Gold hovered near the $4,600-an-ounce mark on Monday, holding broadly firm despite slight weakness, as investors balanced inflation concerns, elevated oil prices and uncertainty over U.S.-Iran peace talks against bullion’s traditional safe-haven appeal. Spot gold was down about 0.2% to $4,606.38 an ounce in thin trading, while U.S. gold futures slipped 0.6% to around $4,617.40.
Markets are closely watching President Donald Trump’s newly launched effort to help stranded ships move through the Strait of Hormuz, a corridor central to global energy flows, while Tehran reviews Washington’s response to its latest 14-point proposal. The twin developments have kept hopes for diplomacy alive even as geopolitical risks remain elevated.

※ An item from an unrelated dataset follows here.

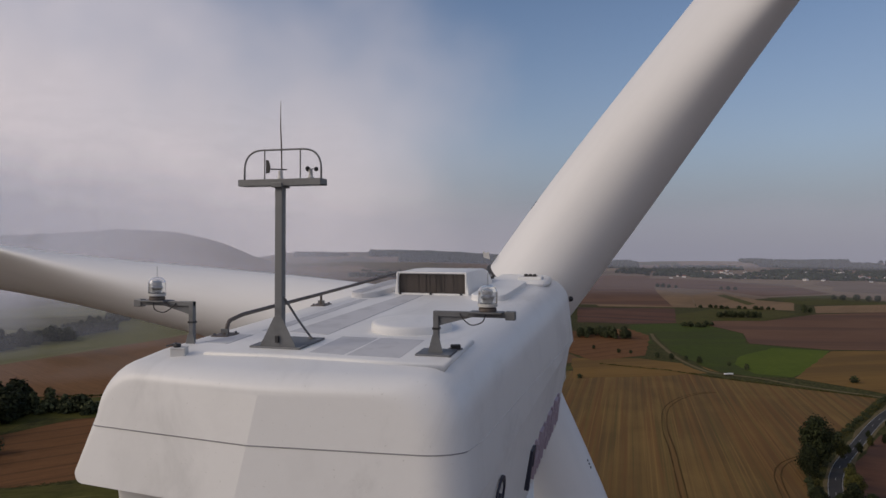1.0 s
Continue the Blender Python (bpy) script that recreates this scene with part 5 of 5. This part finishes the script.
def warning_lamp(x, y, side, reach, h, label):
    """Obstruction light on a bent bracket; side: +1 reaches east, -1 west."""
    z = on_roof(x, y) - (0.10 if side > 0 else 0.07)
    if side > 0:
        z = on_roof(x, y) + 0.03
    root = empty("warning_light", pose(x, y, z), label, "warning light", "warning lights on the nacelle")
    part("base_plate", box((-0.17, -0.15, -0.06), (0.17, 0.15, 0.008), 0.004, pose(0, 0, 0, 3.52, 0 if side > 0 else -6, 0)), STEEL, root, "galvanised base plate")
    part("post", box((-0.028, -0.028, 0.0), (0.028, 0.028, h), 0.006), STEEL, root, "square steel post")
    g = bmesh.new()
    o = [(-0.075, 0.0), (0.075, 0.0), (0.03, 0.17), (-0.03, 0.17)]
    a = [g.verts.new((px, -0.036, pz)) for px, pz in o]
    b = [g.verts.new((px, -0.029, pz)) for px, pz in o]
    g.faces.new(a)
    g.faces.new(b[::-1])
    for i in range(4):
        j = (i + 1) % 4
        g.faces.new((a[i], a[j], b[j], b[i]))
    part("gusset", g, STEEL, root)
    x0, x1 = sorted((-side * 0.028, side * reach))
    arm = part("arm", box((x0, -0.026, h - 0.052), (x1, 0.026, h), 0.005), STEEL, root, "steel arm")
    g = bmesh.new()
    o = [(side * 0.03, h - 0.05), (side * 0.03, h - 0.14), (side * 0.36, h - 0.05)]
    a = [g.verts.new((px, -0.004, pz)) for px, pz in o]
    b = [g.verts.new((px, 0.004, pz)) for px, pz in o]
    g.faces.new(a)
    g.faces.new(b[::-1])
    for i in range(3):
        j = (i + 1) % 3
        g.faces.new((a[i], a[j], b[j], b[i]))
    part("web_plate", g, STEEL, arm)
    part("end_box", box((side * reach - 0.045, -0.045, h - 0.07), (side * reach + 0.045, 0.045, h + 0.012), 0.006), STEEL, arm)
    lx = side * (reach - 0.22)
    head = part("lamp_base", lathe([(0.075, 0.0), (0.085, 0.01), (0.085, 0.035), (0.07, 0.05)], 24, Matrix.Translation((lx, 0, h))), RAILM, root, "dark lamp base")
    part("lamp_collar", lathe([(0.093, 0.05), (0.093, 0.075), (0.085, 0.08)], 24, Matrix.Translation((lx, 0, h))), GREYBOX, head)
    prof = [(0.090, 0.08)]
    for k in range(7):
        prof += [(0.094, 0.085 + k * 0.018), (0.089, 0.094 + k * 0.018)]
    prof += [(0.085, 0.215), (0.070, 0.235), (0.045, 0.25), (0.02, 0.254)]
    dome = part("lens_dome", lathe(prof, 28, Matrix.Translation((lx, 0, h))), GLASS, head, "clear ribbed glass dome", True)
    dome.modifiers.new("shell", "SOLIDIFY").thickness = 0.006
    part("lamp_core", lathe([(0.05, 0.08), (0.05, 0.12), (0.062, 0.13), (0.062, 0.15), (0.05, 0.16), (0.05, 0.2), (0.03, 0.215)], 16, Matrix.Translation((lx, 0, h))), SILVER, head, "silvery lamp inside the dome")
    part("lamp_tray", box((lx - 0.17, -0.10, h - 0.012), (lx + 0.15, 0.10, h + 0.004), 0.003), STEEL, arm, "thin steel tray below the lamp")
    for dy in (-0.085, 0.085):
        part("tray_stay", tube([(lx - side * 0.14, dy, h), (lx - side * 0.20, dy * 0.5, h - 0.06), (lx - side * 0.26, 0, h - 0.05)], 0.006, 6), RAILM, arm)
    part("bird_spike", tube([(lx, 0, h + 0.25), (lx, 0, h + 0.37)], 0.003, 5), STEEL, head)
    cab = rounded([(lx, -0.05, h + 0.02), (lx - side * 0.02, -0.09, h - 0.09), (lx - side * 0.14, -0.08, h - 0.13), (lx - side * 0.24, -0.05, h - 0.06), (lx - side * 0.26, -0.03, h - 0.02)], 0.05)
    part("cable", tube(cab, 0.006, 6), BLACK, root, "thin black cable", True)
    part("cable_tie", box((-0.034, -0.034, h * 0.55), (0.034, 0.034, h * 0.55 + 0.02)), BLACK, root)
    return root


warning_lamp(1.36, -4.50, 1, 0.72, 0.40, "clear glass warning light on a steel bracket over the nacelle edge")
warning_lamp(-1.385, -4.42, -1, 0.66, 0.515, "clear glass warning light on a bent bracket beside the handrail")


def junction_box():
    x, y = -1.197, -4.90
    root = empty("junction_box", pose(x, y, on_roof(x, y) - 0.03, 3.5, 0, 18), "small grey junction box with a cable on the roof", "junction box")
    part("case", box((-0.075, -0.06, -0.02), (0.075, 0.06, 0.075), 0.012), GREYBOX, root)
    part("lid", box((-0.078, -0.063, 0.072), (0.078, 0.063, 0.088), 0.006), GREYBOX, root)
    part("cable_gland", lathe([(0.035, 0.0), (0.038, 0.02), (0.03, 0.04)], 12, pose(-0.02, 0.0, 0.085)), BLACK, root)
    part("cable", tube(rounded([(-0.02, 0.0, 0.11), (-0.13, 0.03, 0.10), (-0.20, 0.22, 0.05), (-0.16, 0.40, 0.05)], 0.06), 0.008, 6), BLACK, root, "black cable", True)


junction_box()
fb = to_roof(1.50, -4.30)
p = NAC @ fb
root = empty("cable_coupler", pose(p.x, p.y, p.z + 0.02, 3.5, 0, 20), "small dark cable coupler on the roof", "coupler")
part("body", box((-0.05, -0.03, 0.0), (0.05, 0.03, 0.05), 0.01), BLACK, root)
part("clip", box((-0.07, -0.02, 0.0), (0.07, 0.02, 0.015), 0.004), STEEL, root)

Gold’s resilience above $4,600 reflects the competing forces now shaping investor sentiment. On one hand, the prolonged Middle East conflict and disruption to oil shipments have sustained demand for defensive assets. On the other, surging energy prices have reinforced fears that inflation could remain stubborn, potentially forcing major central banks to keep interest rates higher for longer, a dynamic that can weigh on non-yielding assets like gold.
Analysts say bullion is effectively caught between geopolitical support and monetary policy pressure. While war-related uncertainty and broader financial stability concerns continue to underpin gold, hawkish signals from policymakers and oil-driven inflation risks are limiting stronger upside momentum.
The World Gold Council’s first-quarter data showing continued central bank gold accumulation also reinforces longer-term structural support for bullion, even as prices remain below earlier 2026 peaks after a sharp correction from record highs.
For now, investors are not simply pricing war or peace, but whether diplomacy can cool inflation and reduce the risk of prolonged higher interest rates without triggering deeper economic instability.